Joe Soucheray: Protesters didn’t go off to school with tents, did they?
In one newspaper photograph of the pro-Palestinian encampment at the University of Minnesota this week, I counted 20 or 21 tents, 18 or 19 of them the same color, a variation of yellow. Earlier, I had seen the same phenomenon at Columbia University in New York, all a variation of blue.
With many more to follow, three kids of the kids I used to have already left home to pursue higher learning. One will finish this year (he claims), one is just starting and one is at the halfway mark. So far, so good. None of them have changed their hair to mimic a snow cone drizzled in rainbow colors and none of them have acquired an emotional support animal of any kind.
And none of them took a tent to school. A steamer trunk full of cosmetics perhaps, maybe a music collection to rival a radio station vault, or golf clubs.
Mom might have stood in the alley weeping, but she didn’t say, “Honey, don’t forget your tent.”
When I think back, we didn’t bring a tent to college. If you took classes in the middle of Yosemite or the untamed wilds of Montana, bringing a tent to school probably wouldn’t be unusual at all. But in Manhattan or Minneapolis or Los Angeles or Madison?
Where are they getting the tents?
It has been dribbling out on social media platforms, which cannot be trusted for truth, that the tents have been provided by outside agencies. Reported by conventional news-gathering institutions is the curious fact that many of the protesters are professionals, paid agitators who have nothing to do with the school and who would presumably protest new parking lot regulations or the absence of gluten-free muffins on the dining hall menu for the right price. Maybe they have a 1959 Pontiac ambulance/hearse they use to race to the scene of stricken universities.

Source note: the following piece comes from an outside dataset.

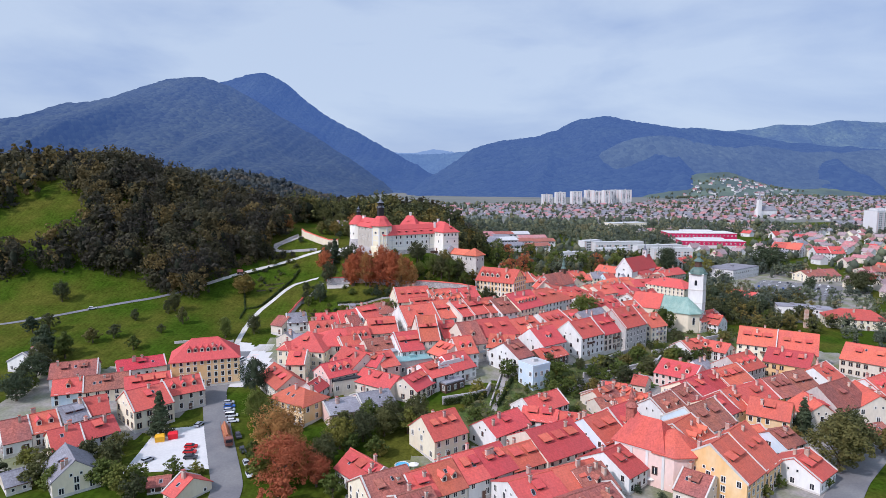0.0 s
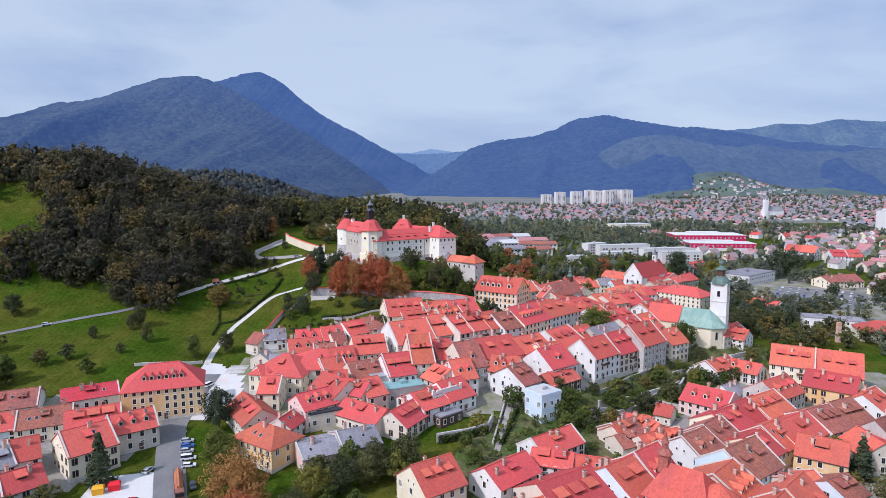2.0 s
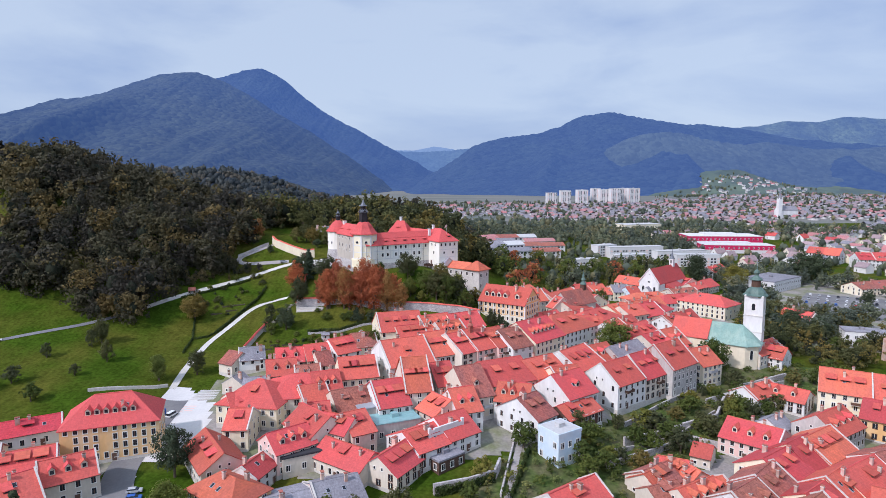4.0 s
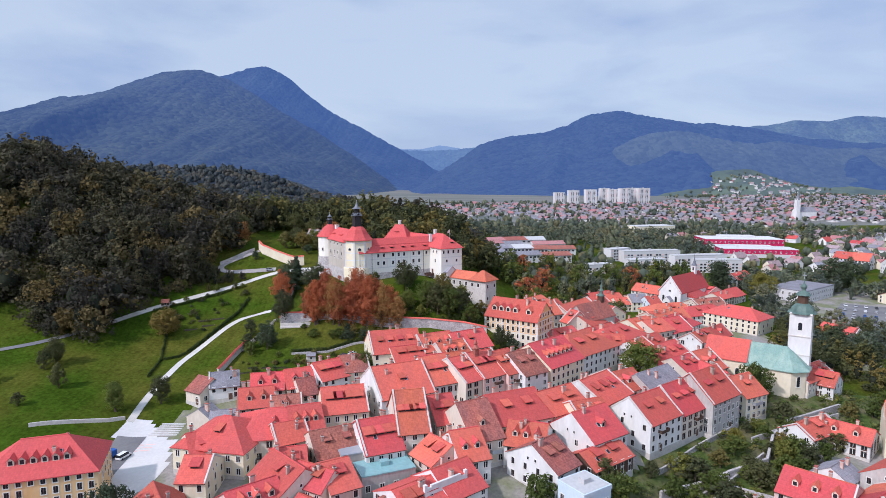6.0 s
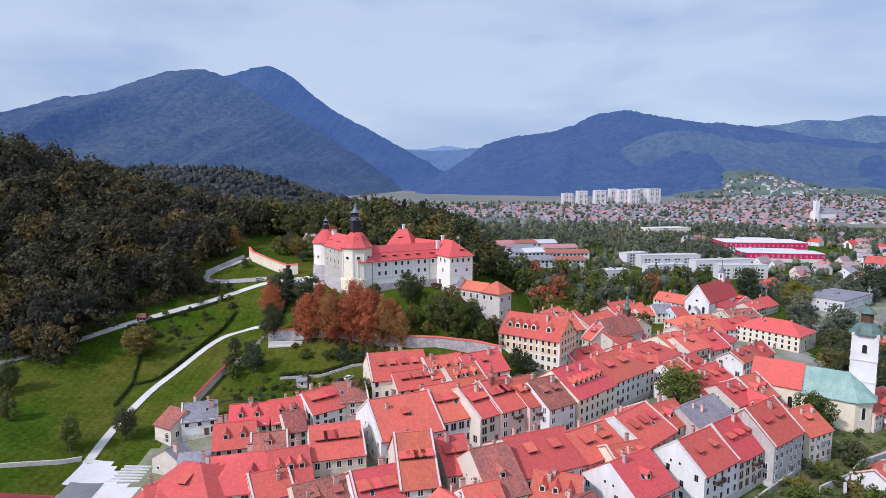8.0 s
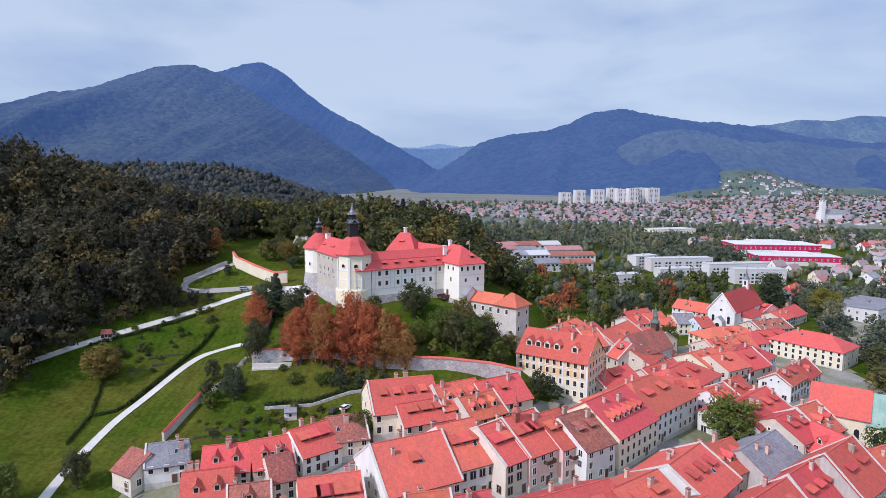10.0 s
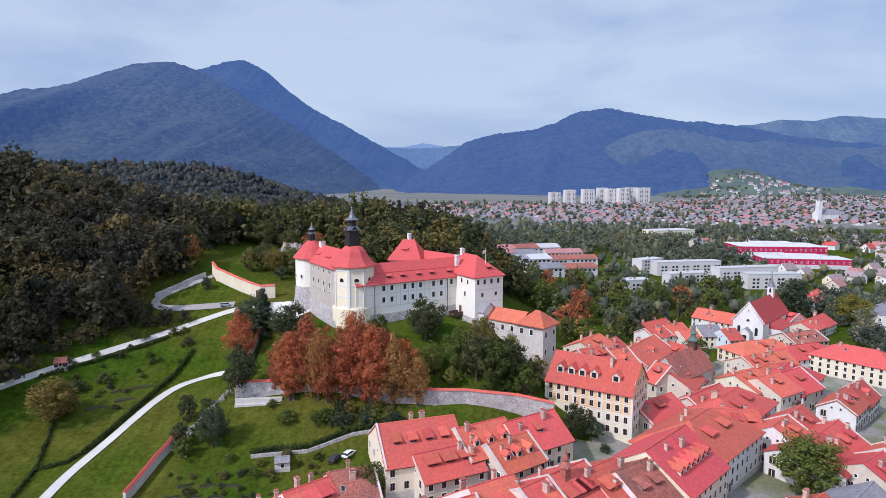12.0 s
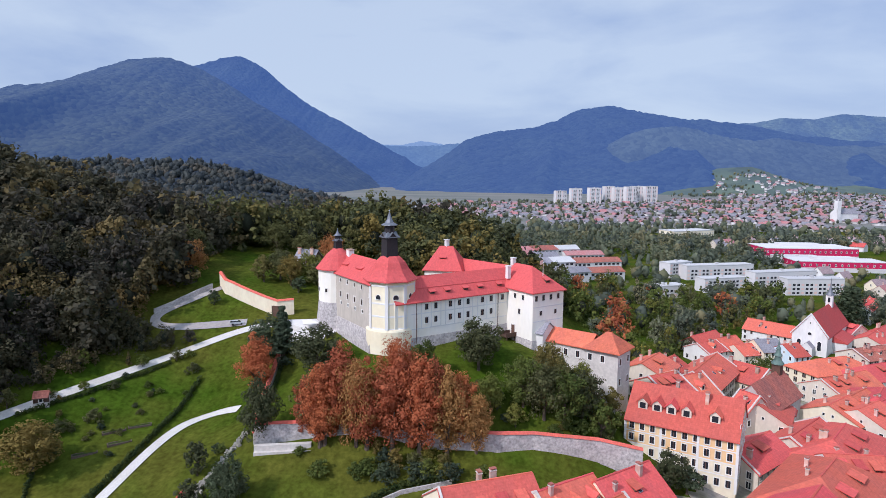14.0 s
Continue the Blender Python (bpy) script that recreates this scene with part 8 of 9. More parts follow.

Speaking of which, a Columbia student reported to be Johannah King-Slutzky has gone viral, as they say, for a video in which she told members of the New York media that the protesters “were at risk of dying or becoming severely ill” if the authorities did not deliver food and water to them.

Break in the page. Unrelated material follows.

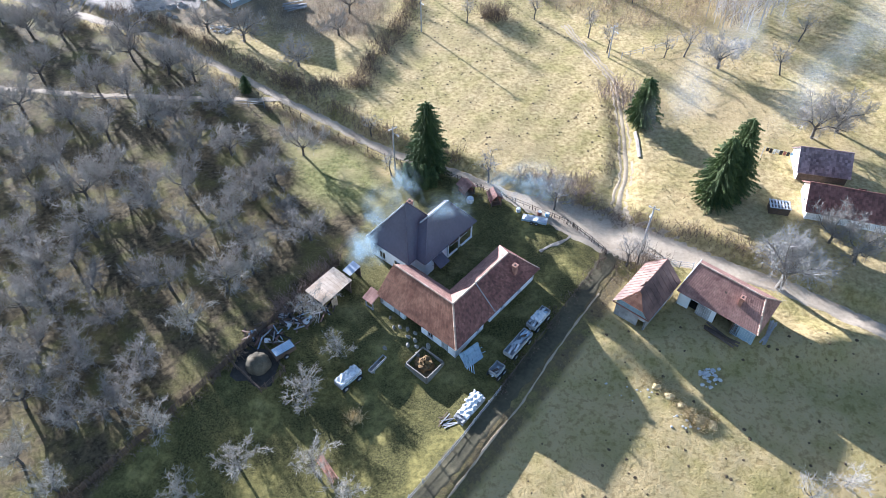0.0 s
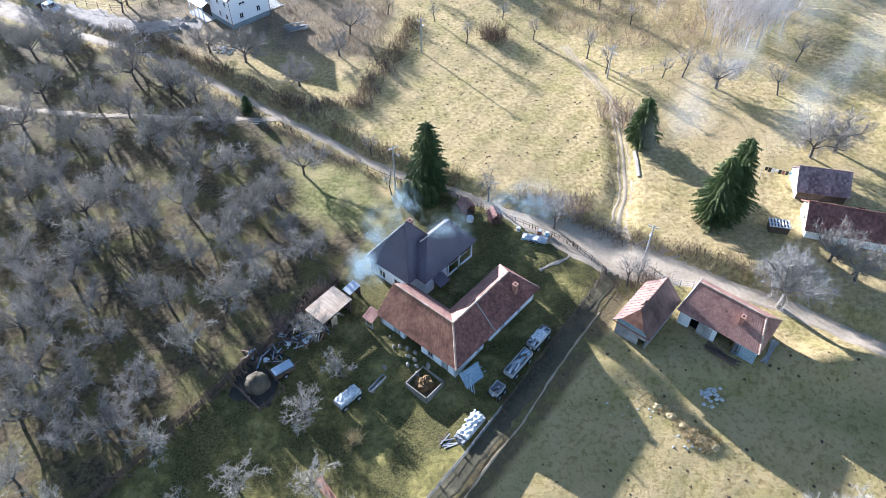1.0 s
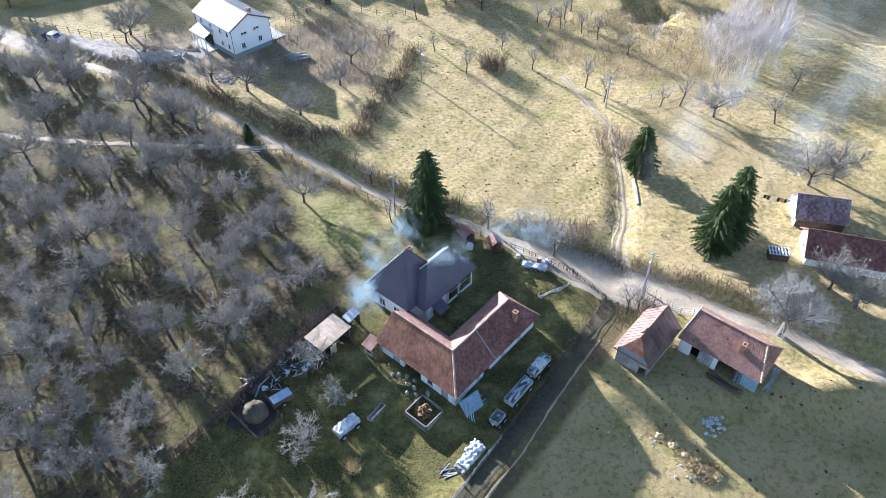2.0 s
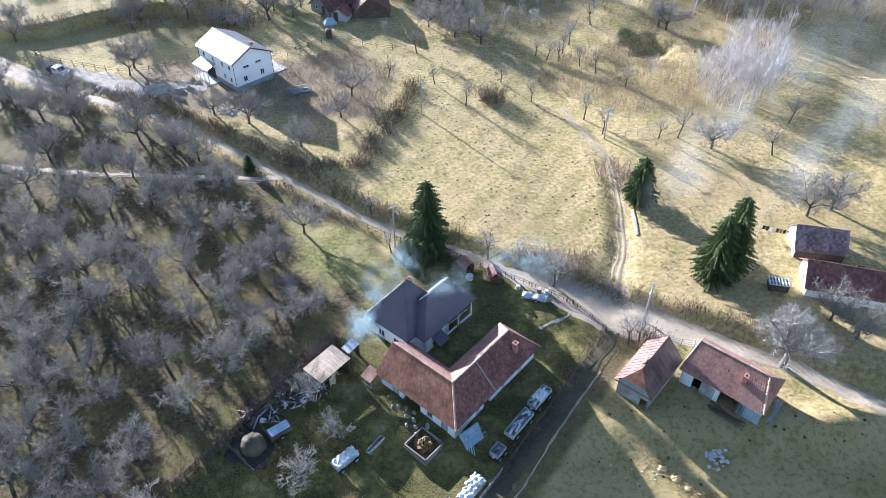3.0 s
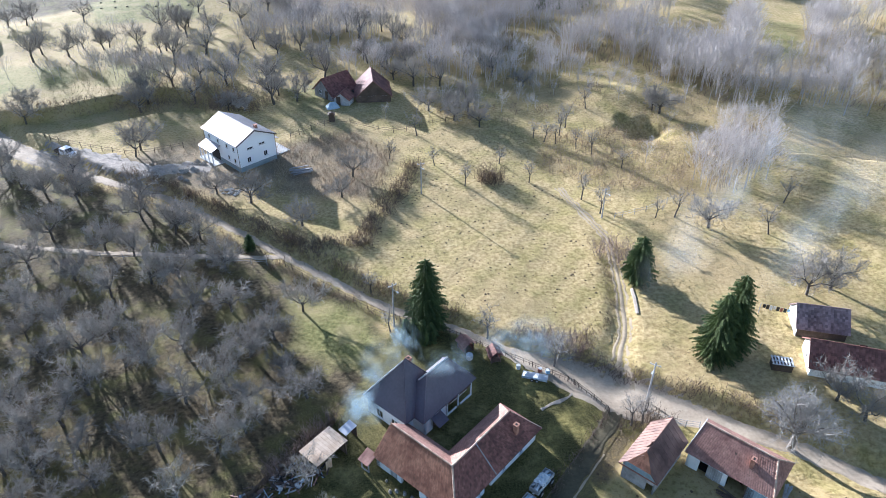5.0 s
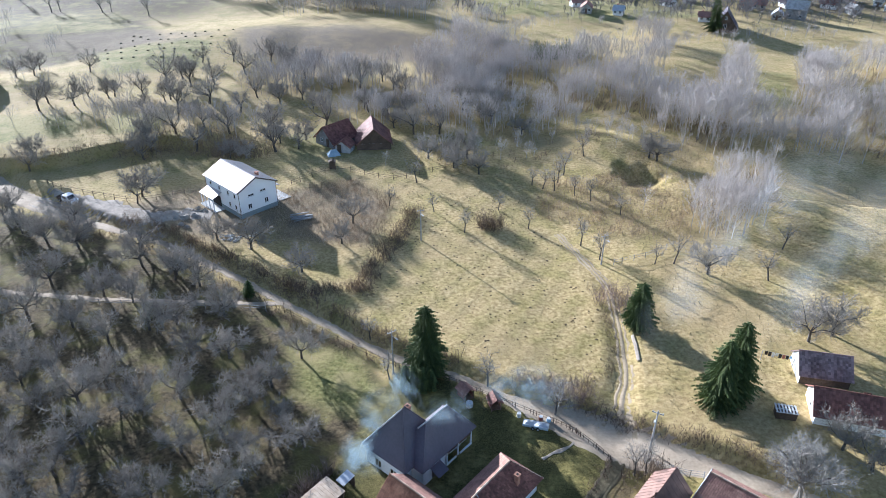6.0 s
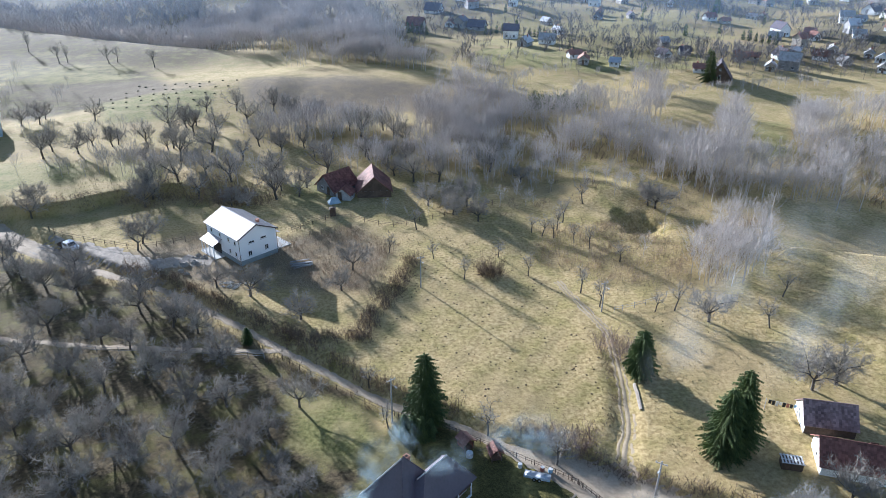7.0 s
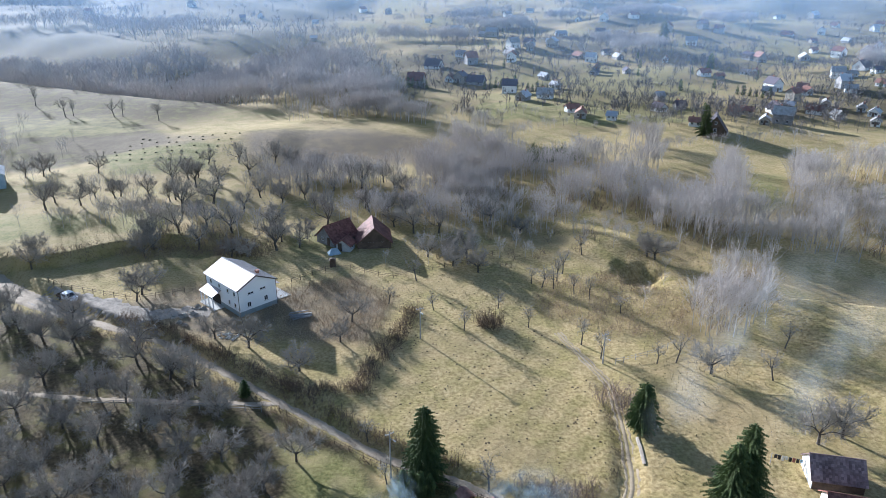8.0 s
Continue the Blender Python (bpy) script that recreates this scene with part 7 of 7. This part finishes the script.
def build_covered_trailer():
    ob = thing("car_trailer", "long trailer with white covered load in the garden", "trailer", on_ground(12.1, 66.0, -16) @ Matrix.Diagonal((0.72, 0.72, 0.8, 1)))
    part("chassis", Soup().box(-2.3, 2.3, -0.8, 0.8, 0.42, 0.62), ZINC, ob, "grey metal chassis")
    part("front_panel", Soup().box(-2.3, 2.3, -0.84, -0.8, 0.4, 0.85), BLUE_BOARD, ob, "pale grey-blue side panel")
    rng, s, v, n, k = random.Random(15), Soup(), [], 12, 6
    for i in range(n + 1):
        for j in range(k + 1):
            v.append(((i / n - 0.5) * 4.3, (j / k - 0.5) * 1.6, 0.64 + 0.32 * math.sin(math.pi * j / k) * (0.5 + 0.5 * math.sin(i * 0.9)) + rng.uniform(-0.04, 0.04)))
    s.add(v, [(i * (k + 1) + j, (i + 1) * (k + 1) + j, (i + 1) * (k + 1) + j + 1, i * (k + 1) + j + 1) for i in range(n) for j in range(k)])
    part("cover", s, ZINC, ob, "sagging pale grey cover")
    for x in (-0.4, 0.5):
        for y in (-0.92, 0.92):
            wheel(ob, pose(x, y, 0.32), 0.32)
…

At that point, the “protesters” had been out on the comfortably green commons in a probably provided-for tent not long enough for their stomachs to growl.
The people in Gaza, including Israeli hostages, would dearly love some food and water. So would deprived children in the Horn of Africa, the Uyghurs in China, the parents down the street who use the food shelves. And who do they have speaking for them? Some student at Columbia who probably has an appointment this week for a $300 haircut.
If this isn’t the dumbest generation of college students this nation has ever seen, it certainly is the most entitled. Students still trying to attend classes at any school with encampments (where did you get that nice tent?) should sue the institutions for their money back. Make these cradles of failure dip into their endowments for a change and reward the kid trying get a legitimate degree and who intends to engage in useful citizenship.
Better yet, tap the endowment and buy airplane tickets out of here for the kids who hate this country and toss around words like colonialism and imperialism, which they know nothing about and hadn’t even heard until they took their first “class” in diversity, equity and inclusion.
They hate America until they realize that means the end of $300 haircuts, support hamsters and that plan they got from Mom and Dad for unlimited cellphone time. They’re phonies of the worst kind. And they didn’t go off to school with tents.